My scope in our ordinary course is, to discover the wickedness and vanity of the heart by nature. In the heart, we are yet but in the upper parts of it, the understanding, and the defilements thereof, which are to be washed out of it; and the next defilement which in my broken order I mean to handle is that which is here specified, THE VANITY OF YOUR THOUGHTS. For the discovery’s sake of which only, I chose this text as my ground; that is it, therefore, which I chiefly insist upon; a subject which, I confess, would prove of all else the vastest. . . .

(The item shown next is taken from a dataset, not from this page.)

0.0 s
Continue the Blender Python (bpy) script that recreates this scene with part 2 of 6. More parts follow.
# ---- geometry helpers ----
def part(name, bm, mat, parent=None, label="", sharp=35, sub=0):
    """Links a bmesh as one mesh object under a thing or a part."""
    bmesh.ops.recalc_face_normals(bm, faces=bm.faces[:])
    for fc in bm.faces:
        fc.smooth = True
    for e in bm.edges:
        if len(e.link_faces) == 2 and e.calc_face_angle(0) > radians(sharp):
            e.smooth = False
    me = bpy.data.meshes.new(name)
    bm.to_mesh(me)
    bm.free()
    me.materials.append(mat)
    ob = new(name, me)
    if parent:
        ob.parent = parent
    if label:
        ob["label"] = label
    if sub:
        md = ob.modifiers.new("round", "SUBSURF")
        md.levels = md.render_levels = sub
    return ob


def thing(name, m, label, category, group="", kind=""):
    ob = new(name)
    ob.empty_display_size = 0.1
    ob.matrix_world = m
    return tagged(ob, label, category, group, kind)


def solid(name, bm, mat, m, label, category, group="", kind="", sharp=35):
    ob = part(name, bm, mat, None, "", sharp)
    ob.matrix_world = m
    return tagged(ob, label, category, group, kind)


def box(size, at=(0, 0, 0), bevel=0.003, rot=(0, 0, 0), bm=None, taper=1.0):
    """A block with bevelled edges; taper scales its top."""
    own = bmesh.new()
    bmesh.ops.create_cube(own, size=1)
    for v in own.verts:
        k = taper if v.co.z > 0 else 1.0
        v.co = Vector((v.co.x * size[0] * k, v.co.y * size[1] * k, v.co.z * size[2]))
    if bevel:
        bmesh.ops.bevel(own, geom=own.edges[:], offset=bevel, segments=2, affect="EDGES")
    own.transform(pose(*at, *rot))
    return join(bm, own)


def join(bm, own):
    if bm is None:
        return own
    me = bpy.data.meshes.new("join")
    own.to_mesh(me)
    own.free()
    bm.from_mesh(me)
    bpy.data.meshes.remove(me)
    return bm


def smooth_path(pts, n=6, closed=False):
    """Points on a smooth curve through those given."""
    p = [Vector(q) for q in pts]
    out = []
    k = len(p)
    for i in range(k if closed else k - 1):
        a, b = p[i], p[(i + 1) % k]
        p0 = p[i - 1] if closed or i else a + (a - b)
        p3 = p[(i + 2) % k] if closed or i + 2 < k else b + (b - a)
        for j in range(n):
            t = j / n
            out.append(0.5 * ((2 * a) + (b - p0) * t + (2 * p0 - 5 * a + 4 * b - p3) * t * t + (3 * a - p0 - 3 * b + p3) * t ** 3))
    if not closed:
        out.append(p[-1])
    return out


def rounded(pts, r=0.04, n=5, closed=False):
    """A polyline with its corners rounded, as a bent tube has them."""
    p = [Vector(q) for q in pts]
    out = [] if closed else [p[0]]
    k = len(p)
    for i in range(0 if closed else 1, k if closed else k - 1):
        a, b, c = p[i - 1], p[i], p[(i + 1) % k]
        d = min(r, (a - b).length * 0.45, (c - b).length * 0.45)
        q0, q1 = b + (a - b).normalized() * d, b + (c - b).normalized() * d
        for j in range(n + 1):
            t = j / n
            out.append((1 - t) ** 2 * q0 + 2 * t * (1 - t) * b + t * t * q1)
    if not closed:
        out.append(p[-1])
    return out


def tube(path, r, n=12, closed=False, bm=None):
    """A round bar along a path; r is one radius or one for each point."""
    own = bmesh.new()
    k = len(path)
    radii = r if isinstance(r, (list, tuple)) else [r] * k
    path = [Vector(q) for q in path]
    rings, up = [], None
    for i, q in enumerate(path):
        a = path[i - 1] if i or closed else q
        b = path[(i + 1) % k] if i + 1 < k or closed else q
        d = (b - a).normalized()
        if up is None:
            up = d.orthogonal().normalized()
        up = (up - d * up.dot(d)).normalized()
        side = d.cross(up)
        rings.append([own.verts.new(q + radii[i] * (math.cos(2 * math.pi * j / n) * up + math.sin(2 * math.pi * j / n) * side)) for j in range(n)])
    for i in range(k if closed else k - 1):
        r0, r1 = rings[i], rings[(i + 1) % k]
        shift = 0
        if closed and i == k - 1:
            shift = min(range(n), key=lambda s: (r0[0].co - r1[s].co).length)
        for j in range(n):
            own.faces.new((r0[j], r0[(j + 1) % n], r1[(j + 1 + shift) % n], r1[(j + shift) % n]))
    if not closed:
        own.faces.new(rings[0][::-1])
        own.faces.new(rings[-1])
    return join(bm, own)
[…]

By thoughts the Scriptures do comprehend all the internal acts of the mind of man, of what faculty so ever; all those reasonings, consultations, purposes, resolutions, intents, ends, desires, and cares of the mind of man, as opposed to our external words and actions. . . . I mean not to speak of, generally, all thoughts therein, neither, as not of the reasonings or deliberations in our actions, but those musings only in the speculative part. And so I can no otherwise express them to you than thus: Those same first more simple conceits, apprehensions that arise, those fancies, meditations, which the understanding, by the help of fancy, frames within itself of things; those whereon your minds ponder and pore, and muse upon things; these I mean by thoughts. I mean those talkings of our minds with the things we know, as the Scripture calls it, Prov. vi. 22; those same parleys, interviews, chattings, the mind hath with the things let into it, with the things we fear, with the things we love. For all these things our minds make their companions, and our thoughts hold them discourse, and have a thousand conceits about them; this I mean by thoughts. . . .
Take it in all the acceptations of it; it is true of our thoughts that they are vain. It is taken for unprofitableness. So, Eccles. i. 2, 3, ‘All is vain,’ because there is ‘no profit in them under the sun.’ Such are our thoughts by nature; the wisest of them will not stand as in any stead in time of need, in time of temptation, distress of conscience, day of death or judgment: 1 Cor. ii. 6, ‘All the wisdom of the wise comes to naught;’ Prov. x. 20, ‘The heart of the wicked is little worth,’ not a penny for them all. Whereas the thoughts of a godly man are his treasure ‘Out of the good treasure of his heart he brings them forth.’ He mints them, and they are laid up as his riches. Ps. cxxxix. 17, ‘How precious are they!’ He there speaks of our thoughts of God, as the object of them; ‘Thy thoughts ‘ – that is, of thee, ‘are precious.’
Vanity is taken for lightness. ‘Lighter than vanity’ is a phrase used, Ps. lxii. 9; and whom is it spoken of? Of men; and if anything in them be lighter than other, it is their thoughts, which swim in the upper most parts, float at the top, are as the scum of the heart. When all the best, and wisest, and deepest, and solidest thoughts in Belshazzar, a prince, were weighed, they were found too light, Dan. v. 27.
Vanity is put for folly. So, Prov. xii. 11, ‘vain men’ is made all one with men ‘void of understanding’. Such are our thoughts. Among other evils which are said to ‘come out of the heart, Mark vii 22, is reckoned as one, foolishness, that is, thoughts that are such as madmen have, and fools, nothing to the purpose, of which there can be made no use, which a man knows not whence they should come, nor whither they would, without dependence. . . .
Lastly, they are vain; that is, indeed, wicked and sinful. Vanity in the text here is yoked with wickedness; and vain men and sons of Belial are all one, 2 Chron. xiii. 7. And such are our thoughts by nature: Prov. xxiv. 9, ‘The thought of foolishness is sin.’ And therefore a man is to be humbled for a proud thought, Prov. xxx. 32.